To promote recovery, Obama must foster the confidence necessary for banks to start lending again and for businesses to hire new workers.  Inspired by Keynesian demand-side thinking, many billions will have to be spent to build schools, highways, bridges, public transit, and environmental projects, all of which will improve the nation’s infrastructure while lowering its unemployment rate.  Today, unlike 1933, there are many shovel-ready projects throughout the country; the challenge will be to select shovel-worthy ventures that avoid corruption and provide social benefits at reasonable costs.

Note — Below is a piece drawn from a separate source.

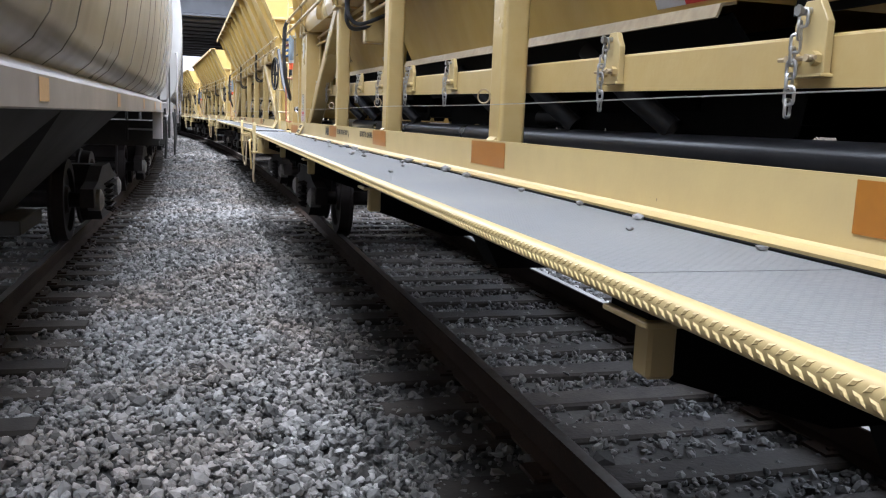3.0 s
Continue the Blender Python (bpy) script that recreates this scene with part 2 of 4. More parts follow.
def box(x0, x1, y0, y1, z0, z1, bevel=0.0, bm=None, seg=1):
    bm = bm or bmesh.new()
    vs = [bm.verts.new((x, y, z)) for x in (x0, x1) for y in (y0, y1) for z in (z0, z1)]
    fs = [bm.faces.new([vs[i] for i in q]) for q in ((0, 1, 3, 2), (4, 6, 7, 5), (0, 4, 5, 1), (2, 3, 7, 6), (0, 2, 6, 4), (1, 5, 7, 3))]
    if bevel:
        es = {e for f in fs for e in f.edges}
        bmesh.ops.bevel(bm, geom=list(es), offset=bevel, segments=seg, affect="EDGES", profile=0.5)
    return bm


def prism(profile, y0, y1, bm=None, axis="y"):
    """A closed outline of (a, z) pairs drawn along y (a is x) or along x (a is y)."""
    bm = bm or bmesh.new()
    put = (lambda a, z, s: (a, s, z)) if axis == "y" else (lambda a, z, s: (s, a, z))
    one = [bm.verts.new(put(a, z, y0)) for a, z in profile]
    two = [bm.verts.new(put(a, z, y1)) for a, z in profile]
    n = len(profile)
    for i in range(n):
        bm.faces.new((one[i], one[(i + 1) % n], two[(i + 1) % n], two[i]))
    bm.faces.new(one[::-1])
    bm.faces.new(two)
    return bm


def tube(points, r, bm=None, sides=10, closed=False):
    """A round bar along a line of points."""
    bm = bm or bmesh.new()
    pts = [Vector(q) for q in points]
    rings, n = [], len(pts)
    up = Vector((0.123, 0.456, 0.881)).normalized()
    for i, q in enumerate(pts):
        a = pts[(i - 1) % n] if (closed or i > 0) else q
        b = pts[(i + 1) % n] if (closed or i < n - 1) else q
        d = (b - a).normalized()
        if abs(d.dot(up)) > 0.97:
            up = Vector((1, 0, 0))
        u = d.cross(up).normalized()
        w = d.cross(u)
        up = -w if w.dot(up) < 0 else w
        rr = r[i] if isinstance(r, (list, tuple)) else r
        rings.append([bm.verts.new(q + (u * math.cos(k * 2 * math.pi / sides) + up * math.sin(k * 2 * math.pi / sides)) * rr) for k in range(sides)])
    for i in range(n if closed else n - 1):
        p0, p1 = rings[i], rings[(i + 1) % n]
        for k in range(sides):
            bm.faces.new((p0[k], p0[(k + 1) % sides], p1[(k + 1) % sides], p1[k]))
    if not closed:
        bm.faces.new(rings[0][::-1])
        bm.faces.new(rings[-1])
    return bm


def curve_points(ctrl, per=6):
    """A smooth line through the given points."""
    c = [Vector(q) for q in ctrl]
    c = [c[0] * 2 - c[1]] + c + [c[-1] * 2 - c[-2]]
    out = []
    for i in range(1, len(c) - 2):
        for k in range(per):
            t = k / per
            a, b, d, e = c[i - 1], c[i], c[i + 1], c[i + 2]
            out.append(0.5 * ((2 * b) + (d - a) * t + (2 * a - 5 * b + 4 * d - e) * t * t + (3 * b - a - 3 * d + e) * t ** 3))
    out.append(c[-2])
    return out


def ring(center, radius, axis, n=24):
    a = Vector(axis).normalized()
    u = a.orthogonal().normalized()
    w = a.cross(u)
    return [Vector(center) + (u * math.cos(2 * math.pi * k / n) + w * math.sin(2 * math.pi * k / n)) * radius for k in range(n)]


def beam_between(a, b, wide, deep, bevel, bm=None):
    """A rectangular tube from a to b in a plane of constant x; wide lies in that plane, deep along x."""
    a, b = Vector(a), Vector(b)
    d = (b - a).normalized()
    side = Vector((1, 0, 0)).cross(d).normalized()
    bm = bm or bmesh.new()
    h, c = wide / 2, bevel
    prof = []
    for cx, cz, start in ((h - c, c, -90), (h - c, deep - c, 0), (-h + c, deep - c, 90), (-h + c, c, 180)):
        for k in range(5):
            t = radians(start + 22.5 * k)
            prof.append((cx + c * math.cos(t), cz + c * math.sin(t)))
    r0 = [bm.verts.new(a + side * p + Vector((q, 0, 0))) for p, q in prof]
    r1 = [bm.verts.new(b + side * p + Vector((q, 0, 0))) for p, q in prof]
    n = len(prof)
    for i in range(n):
        bm.faces.new((r0[i], r0[(i + 1) % n], r1[(i + 1) % n], r1[i]))
    bm.faces.new(r0[::-1])
    bm.faces.new(r1)
    return bm


def plate(quad, thick, bm=None):
    """A flat plate from its corners, thickened along its normal."""
    bm = bm or bmesh.new()
    q = [Vector(v) for v in quad]
    nrm = (q[1] - q[0]).cross(q[2] - q[0]).normalized() * thick
    a = [bm.verts.new(v) for v in q]
    b = [bm.verts.new(v + nrm) for v in q]
    n = len(q)
    for i in range(n):
        bm.faces.new((a[i], a[(i + 1) % n], b[(i + 1) % n], b[i]))
    bm.faces.new(a[::-1])
    bm.faces.new(b)
    return bm


def lettering(name, text, size, origin, right, up, mat, parent, narrow=0.8, spacing=1.1, bold=0.0):
    """Painted words, as a thin mesh lying just proud of their surface."""
    cu = bpy.data.curves.new("letter", "FONT")
    cu.body, cu.size, cu.space_character, cu.extrude, cu.offset = text, size, spacing, 0.0004, bold
    cu.resolution_u = 3
    tmp = bpy.data.objects.new("letter", cu)
    scene.collection.objects.link(tmp)
    bpy.context.view_layer.update()
    me = bpy.data.meshes.new_from_object(tmp.evaluated_get(bpy.context.evaluated_depsgraph_get()))
    bpy.data.objects.remove(tmp)
    bpy.data.curves.remove(cu)
    r, u = Vector(right).normalized(), Vector(up).normalized()
    w = r.cross(u)
    turn = Matrix(((r.x * narrow, u.x, w.x, origin[0]), (r.y * narrow, u.y, w.y, origin[1]), (r.z * narrow, u.z, w.z, origin[2]), (0, 0, 0, 1)))
    whole = bmesh.new()
    whole.from_mesh(me)
    bmesh.ops.remove_doubles(whole, verts=whole.verts, dist=1e-5)
    bpy.data.meshes.remove(me)
    seen = set()
    for first_vert in list(whole.verts):
        if first_vert in seen:
            continue
        seen.add(first_vert)
        island, todo = [], [first_vert]
        while todo:
            v = todo.pop()
            island.append(v)
            for e in v.link_edges:
                q = e.other_vert(v)
                if q not in seen:
                    seen.add(q)
                    todo.append(q)
        bm = bmesh.new()
        twin = {v: bm.verts.new(turn @ v.co) for v in island}
        for f in {f for v in island for f in v.link_faces}:
            bm.faces.new([twin[v] for v in f.verts])
        part(name, bm, mat, parent)
    whole.free()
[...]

Finally, Obama must take immediate and prolonged advantage of this crisis to enact reforms that will prevent future economic meltdowns and achieve liberal visions of a more socially just America.  Clearly, the collapse of so many financial enterprises proves that our present Balkanized regulatory system needs to be thoroughly overhauled.  The faith that Reagan and Greenspan had in the ability of markets to discipline financial leaders and to promote the public interest turned out to be faulty.  Obama must demonstrate that his faith in government is justified by revising the tax system, creating a national health care system that will provide benefits at a reasonable cost, and halting the trend toward global warming. 

Since the next few budgets are projected to have deficits in the trillions, it is essential that non-performing programs and the expanding tendency of Congress to load appropriation bills with earmarks (bridges to nowhere) be eliminated.  Our economy cannot be sustained by trillion dollar deficits.  Obama must take advantage of this emergency to mobilize bipartisan support for painful decisions concerning pay-as-you-go budgeting, tax increases (after an initial tax cut for those earning less than $200,000 a year), and reductions in entitlements.  This is a daunting list, but in both the campaign and the transition, Obama exhibited the pragmatic skills to find ways around overwhelming obstacles, which fuels the hope that he can be a successful reconstructive president.